**DATASET SECTION:**
════════════════
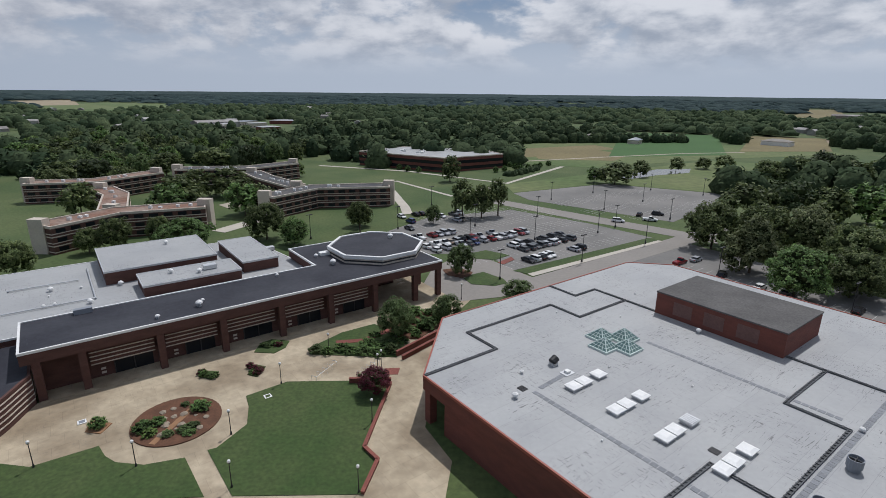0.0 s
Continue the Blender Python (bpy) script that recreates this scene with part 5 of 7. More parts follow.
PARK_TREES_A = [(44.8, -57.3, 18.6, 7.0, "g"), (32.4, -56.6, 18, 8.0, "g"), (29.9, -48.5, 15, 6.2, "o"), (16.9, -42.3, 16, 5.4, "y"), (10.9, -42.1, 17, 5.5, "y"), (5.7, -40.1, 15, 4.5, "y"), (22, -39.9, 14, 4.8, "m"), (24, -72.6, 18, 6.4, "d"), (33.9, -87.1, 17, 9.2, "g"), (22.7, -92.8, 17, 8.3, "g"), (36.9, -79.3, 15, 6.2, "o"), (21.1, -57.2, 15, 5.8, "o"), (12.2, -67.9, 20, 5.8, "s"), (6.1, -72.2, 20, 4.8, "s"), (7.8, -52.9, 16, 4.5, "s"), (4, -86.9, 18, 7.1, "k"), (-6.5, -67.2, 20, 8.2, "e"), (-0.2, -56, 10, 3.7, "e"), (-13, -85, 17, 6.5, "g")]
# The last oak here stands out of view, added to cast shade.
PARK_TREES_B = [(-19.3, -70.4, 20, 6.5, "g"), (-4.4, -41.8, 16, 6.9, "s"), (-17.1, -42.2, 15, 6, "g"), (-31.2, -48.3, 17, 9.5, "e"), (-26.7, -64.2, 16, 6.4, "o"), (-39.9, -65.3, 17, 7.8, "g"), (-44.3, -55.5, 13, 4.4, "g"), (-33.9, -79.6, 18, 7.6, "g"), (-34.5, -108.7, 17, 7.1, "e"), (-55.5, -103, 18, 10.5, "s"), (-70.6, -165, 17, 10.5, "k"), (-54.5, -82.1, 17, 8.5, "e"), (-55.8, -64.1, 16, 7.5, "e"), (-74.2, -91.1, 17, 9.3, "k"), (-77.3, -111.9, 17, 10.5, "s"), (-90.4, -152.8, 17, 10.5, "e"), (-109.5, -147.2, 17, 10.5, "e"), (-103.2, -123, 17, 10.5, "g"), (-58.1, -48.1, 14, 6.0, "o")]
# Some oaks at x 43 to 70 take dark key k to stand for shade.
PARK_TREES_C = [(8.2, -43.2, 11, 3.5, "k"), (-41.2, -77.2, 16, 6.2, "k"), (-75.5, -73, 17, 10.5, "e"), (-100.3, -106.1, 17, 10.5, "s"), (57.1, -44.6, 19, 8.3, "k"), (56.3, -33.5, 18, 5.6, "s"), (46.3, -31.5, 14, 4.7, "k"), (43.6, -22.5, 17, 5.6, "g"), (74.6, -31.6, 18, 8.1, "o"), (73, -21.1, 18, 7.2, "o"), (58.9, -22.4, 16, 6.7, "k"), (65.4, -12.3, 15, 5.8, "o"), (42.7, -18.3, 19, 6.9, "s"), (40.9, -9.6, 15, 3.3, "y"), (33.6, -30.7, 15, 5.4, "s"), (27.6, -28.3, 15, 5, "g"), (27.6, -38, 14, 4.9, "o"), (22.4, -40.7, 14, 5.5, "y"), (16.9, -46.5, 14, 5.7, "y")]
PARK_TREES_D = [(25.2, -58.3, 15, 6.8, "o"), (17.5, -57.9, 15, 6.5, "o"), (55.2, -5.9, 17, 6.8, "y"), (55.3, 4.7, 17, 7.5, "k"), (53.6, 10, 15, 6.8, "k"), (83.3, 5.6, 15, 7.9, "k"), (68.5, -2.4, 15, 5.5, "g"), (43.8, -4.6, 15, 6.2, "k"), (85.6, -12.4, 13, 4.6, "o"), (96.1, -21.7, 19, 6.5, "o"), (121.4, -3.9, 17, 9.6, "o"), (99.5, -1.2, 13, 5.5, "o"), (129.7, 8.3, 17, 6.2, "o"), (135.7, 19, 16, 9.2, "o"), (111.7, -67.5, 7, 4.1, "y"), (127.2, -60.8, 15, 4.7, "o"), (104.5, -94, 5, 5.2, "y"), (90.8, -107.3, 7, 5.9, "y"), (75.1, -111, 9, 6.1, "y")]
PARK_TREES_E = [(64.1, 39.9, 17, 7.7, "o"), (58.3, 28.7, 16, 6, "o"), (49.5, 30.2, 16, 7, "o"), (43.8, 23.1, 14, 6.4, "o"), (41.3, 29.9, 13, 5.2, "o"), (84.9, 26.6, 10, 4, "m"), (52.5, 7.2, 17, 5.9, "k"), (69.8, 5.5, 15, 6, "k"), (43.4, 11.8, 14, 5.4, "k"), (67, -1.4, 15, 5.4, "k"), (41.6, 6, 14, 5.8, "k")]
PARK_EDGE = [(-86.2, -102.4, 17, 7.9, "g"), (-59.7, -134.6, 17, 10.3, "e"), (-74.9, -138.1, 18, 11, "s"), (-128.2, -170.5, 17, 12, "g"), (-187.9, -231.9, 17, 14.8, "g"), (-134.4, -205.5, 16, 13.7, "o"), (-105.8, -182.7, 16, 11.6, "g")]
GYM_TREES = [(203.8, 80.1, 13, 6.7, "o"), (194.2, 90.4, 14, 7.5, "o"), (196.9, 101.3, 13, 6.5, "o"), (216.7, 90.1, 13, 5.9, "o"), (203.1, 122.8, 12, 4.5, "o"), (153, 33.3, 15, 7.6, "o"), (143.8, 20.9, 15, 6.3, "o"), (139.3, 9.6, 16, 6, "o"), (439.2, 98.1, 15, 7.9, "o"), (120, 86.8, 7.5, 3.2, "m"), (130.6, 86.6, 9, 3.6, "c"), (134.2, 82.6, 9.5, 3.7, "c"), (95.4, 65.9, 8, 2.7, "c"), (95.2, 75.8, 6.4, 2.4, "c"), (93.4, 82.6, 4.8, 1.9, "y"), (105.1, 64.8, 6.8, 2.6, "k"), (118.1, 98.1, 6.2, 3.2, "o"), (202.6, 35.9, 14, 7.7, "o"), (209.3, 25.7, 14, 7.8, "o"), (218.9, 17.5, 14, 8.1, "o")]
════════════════
**PROBLEM DESCRIPTION:** Give back the whole listing as it stands, minus its pictures.

**ANSWER TO THE EXERCISE:**
0.0 s
Continue the Blender Python (bpy) script that recreates this scene with part 5 of 7. More parts follow.
PARK_TREES_A = [(44.8, -57.3, 18.6, 7.0, "g"), (32.4, -56.6, 18, 8.0, "g"), (29.9, -48.5, 15, 6.2, "o"), (16.9, -42.3, 16, 5.4, "y"), (10.9, -42.1, 17, 5.5, "y"), (5.7, -40.1, 15, 4.5, "y"), (22, -39.9, 14, 4.8, "m"), (24, -72.6, 18, 6.4, "d"), (33.9, -87.1, 17, 9.2, "g"), (22.7, -92.8, 17, 8.3, "g"), (36.9, -79.3, 15, 6.2, "o"), (21.1, -57.2, 15, 5.8, "o"), (12.2, -67.9, 20, 5.8, "s"), (6.1, -72.2, 20, 4.8, "s"), (7.8, -52.9, 16, 4.5, "s"), (4, -86.9, 18, 7.1, "k"), (-6.5, -67.2, 20, 8.2, "e"), (-0.2, -56, 10, 3.7, "e"), (-13, -85, 17, 6.5, "g")]
# The last oak here stands out of view, added to cast shade.
PARK_TREES_B = [(-19.3, -70.4, 20, 6.5, "g"), (-4.4, -41.8, 16, 6.9, "s"), (-17.1, -42.2, 15, 6, "g"), (-31.2, -48.3, 17, 9.5, "e"), (-26.7, -64.2, 16, 6.4, "o"), (-39.9, -65.3, 17, 7.8, "g"), (-44.3, -55.5, 13, 4.4, "g"), (-33.9, -79.6, 18, 7.6, "g"), (-34.5, -108.7, 17, 7.1, "e"), (-55.5, -103, 18, 10.5, "s"), (-70.6, -165, 17, 10.5, "k"), (-54.5, -82.1, 17, 8.5, "e"), (-55.8, -64.1, 16, 7.5, "e"), (-74.2, -91.1, 17, 9.3, "k"), (-77.3, -111.9, 17, 10.5, "s"), (-90.4, -152.8, 17, 10.5, "e"), (-109.5, -147.2, 17, 10.5, "e"), (-103.2, -123, 17, 10.5, "g"), (-58.1, -48.1, 14, 6.0, "o")]
# Some oaks at x 43 to 70 take dark key k to stand for shade.
PARK_TREES_C = [(8.2, -43.2, 11, 3.5, "k"), (-41.2, -77.2, 16, 6.2, "k"), (-75.5, -73, 17, 10.5, "e"), (-100.3, -106.1, 17, 10.5, "s"), (57.1, -44.6, 19, 8.3, "k"), (56.3, -33.5, 18, 5.6, "s"), (46.3, -31.5, 14, 4.7, "k"), (43.6, -22.5, 17, 5.6, "g"), (74.6, -31.6, 18, 8.1, "o"), (73, -21.1, 18, 7.2, "o"), (58.9, -22.4, 16, 6.7, "k"), (65.4, -12.3, 15, 5.8, "o"), (42.7, -18.3, 19, 6.9, "s"), (40.9, -9.6, 15, 3.3, "y"), (33.6, -30.7, 15, 5.4, "s"), (27.6, -28.3, 15, 5, "g"), (27.6, -38, 14, 4.9, "o"), (22.4, -40.7, 14, 5.5, "y"), (16.9, -46.5, 14, 5.7, "y")]
PARK_TREES_D = [(25.2, -58.3, 15, 6.8, "o"), (17.5, -57.9, 15, 6.5, "o"), (55.2, -5.9, 17, 6.8, "y"), (55.3, 4.7, 17, 7.5, "k"), (53.6, 10, 15, 6.8, "k"), (83.3, 5.6, 15, 7.9, "k"), (68.5, -2.4, 15, 5.5, "g"), (43.8, -4.6, 15, 6.2, "k"), (85.6, -12.4, 13, 4.6, "o"), (96.1, -21.7, 19, 6.5, "o"), (121.4, -3.9, 17, 9.6, "o"), (99.5, -1.2, 13, 5.5, "o"), (129.7, 8.3, 17, 6.2, "o"), (135.7, 19, 16, 9.2, "o"), (111.7, -67.5, 7, 4.1, "y"), (127.2, -60.8, 15, 4.7, "o"), (104.5, -94, 5, 5.2, "y"), (90.8, -107.3, 7, 5.9, "y"), (75.1, -111, 9, 6.1, "y")]
PARK_TREES_E = [(64.1, 39.9, 17, 7.7, "o"), (58.3, 28.7, 16, 6, "o"), (49.5, 30.2, 16, 7, "o"), (43.8, 23.1, 14, 6.4, "o"), (41.3, 29.9, 13, 5.2, "o"), (84.9, 26.6, 10, 4, "m"), (52.5, 7.2, 17, 5.9, "k"), (69.8, 5.5, 15, 6, "k"), (43.4, 11.8, 14, 5.4, "k"), (67, -1.4, 15, 5.4, "k"), (41.6, 6, 14, 5.8, "k")]
PARK_EDGE = [(-86.2, -102.4, 17, 7.9, "g"), (-59.7, -134.6, 17, 10.3, "e"), (-74.9, -138.1, 18, 11, "s"), (-128.2, -170.5, 17, 12, "g"), (-187.9, -231.9, 17, 14.8, "g"), (-134.4, -205.5, 16, 13.7, "o"), (-105.8, -182.7, 16, 11.6, "g")]
GYM_TREES = [(203.8, 80.1, 13, 6.7, "o"), (194.2, 90.4, 14, 7.5, "o"), (196.9, 101.3, 13, 6.5, "o"), (216.7, 90.1, 13, 5.9, "o"), (203.1, 122.8, 12, 4.5, "o"), (153, 33.3, 15, 7.6, "o"), (143.8, 20.9, 15, 6.3, "o"), (139.3, 9.6, 16, 6, "o"), (439.2, 98.1, 15, 7.9, "o"), (120, 86.8, 7.5, 3.2, "m"), (130.6, 86.6, 9, 3.6, "c"), (134.2, 82.6, 9.5, 3.7, "c"), (95.4, 65.9, 8, 2.7, "c"), (95.2, 75.8, 6.4, 2.4, "c"), (93.4, 82.6, 4.8, 1.9, "y"), (105.1, 64.8, 6.8, 2.6, "k"), (118.1, 98.1, 6.2, 3.2, "o"), (202.6, 35.9, 14, 7.7, "o"), (209.3, 25.7, 14, 7.8, "o"), (218.9, 17.5, 14, 8.1, "o")]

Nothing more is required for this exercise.